Ohio education officials say they plan to step up their scrutiny and guidance of Cleveland’s voucher program after a state auditor’s report showed the program in need of greater oversight.
In announcing the move last week, the state education department pledged to carry out its own review to pursue the auditor’s claims that the state-funded program lacks clear policies in some areas and fails to verify adequately the eligibility of its participants.
While moving the state to action, the audit also has stoked the fires of debate around the program, which this year awarded vouchers worth up to $2,250 a year to about 2,900 Cleveland students to pay tuition at private and religious schools.
As supporters call for minor reforms, critics say the report confirms that the voucher experiment should be scrapped.
Procedures Questioned
“This pilot program appears to have been totally mismanaged,” state Sen. C.J. Prentiss, a Democrat, contended. “People have taken the money and done whatever they want with it without any kind of oversight.”
Jim Petro, Ohio’s Republican state auditor, launched the review last spring after completing an earlier audit of the program’s transportation budget. That review questioned $1.4 million spent on taxi rides to transport voucher students to their schools during the 1996-97 and 1997-98 school years. The state spent about $16 million overall on the program during that time.
Since then, the city’s public schools have been transporting most of the voucher students. (“Audit Criticizes Cleveland Voucher Program,” April 15, 1998.)
Although most supporters intended the vouchers to serve low-income families, the report released this month points out that state law does not set an income cap for eligibility. As a result, it says, some 30 children whose families’ make more than $50,000 a year have received vouchers.
It also argues that the program has been lax in collecting documentation from applicants about their income and residency status. About a third of the student files examined were for children whose last names did not match those of the adults filing their application, and yet the program did not adequately verify their legal guardianship, according to the audit.
Part of the problem, Mr. Petro suggests, is that the program’s six-person administrative staff has only three full-time employees.
“I think the staffing for the program has to have an adequate level of people to maintain accountability and control,” he said in an interview.

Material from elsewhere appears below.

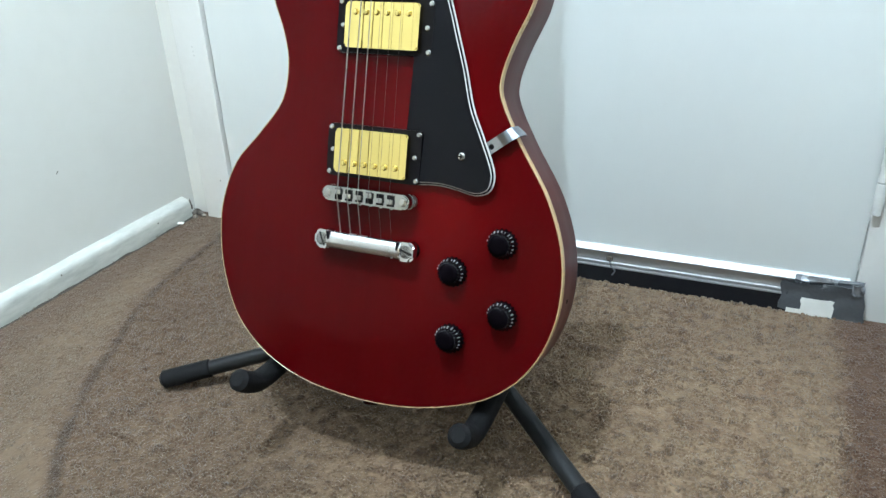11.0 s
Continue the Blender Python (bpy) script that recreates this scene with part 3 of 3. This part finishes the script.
for i in (3, 5, 7, 9, 12, 15, 17, 19, 21):
    v = (fret_v(i) + fret_v(i - 1)) / 2
    for u in ((-0.016, 0.016) if i == 12 else (0,)):
        gpart("inlay_dot", lathe((u, v, -0.0015), (0, 0, 1), [(0, 0.0030), (0.0018, 0.0030), (0.00185, 0.001)], 20), PEARL)
gpart("nut", box(-0.0215, 0.0215, NUT, NUT + 0.005, -0.006, 0.0022, 0.0008), BONE, None, "grey nut")

# headstock, tilted back
HT = Matrix.Translation((0, NUT + 0.005, -0.002)) @ Matrix.Rotation(radians(-14), 4, "X")
half = [(0.0215, 0.0), (0.0225, 0.012), (0.029, 0.026), (0.0385, 0.040), (0.0405, 0.055), (0.0375, 0.100), (0.0365, 0.140), (0.0385, 0.158), (0.0360, 0.168), (0.024, 0.171), (0.012, 0.166)]
hp = smooth_path([(a, c, 0) for a, c in half], 4)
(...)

But the program’s director, Bert L. Holt, while agreeing that she could use more help, challenged the idea that her staff didn’t do enough to verify students’ eligibility. Any program that serves such a large number of at-risk children needs some flexibility in the kinds of documentation it requires of them, she argued.
“You can’t ask for utility bills if they’re homeless,” said Ms. Holt, who released her own 17-page response to the audit.
Program administrators also are awaiting a state supreme court ruling on its constitutionality this year.
“The bottom line is that our mission is accomplished,” Ms. Holt said, “in spite of having to answer to the world.”
‘Some Glitches’
James Van Keuren, the interim state schools superintendent, responded to the report by pledging to send two education department auditors to Cleveland to examine the voucher program, which is now in its fourth year of operation. His department plans to address any staffing problems and will better define procedures for establishing eligibility, he said.
At the same time, lawmakers may consider legislation to ensure that only low-income parents receive vouchers. “If that in fact is a loophole, somebody will address that,” said state Sen. Robert Gardner, a Republican who sits on the Senate education committee.
But Mr. Gardner said he didn’t believe that the concerns raised by the report amounted to gross mismanagement: “Obviously, any new program is going to have some glitches.”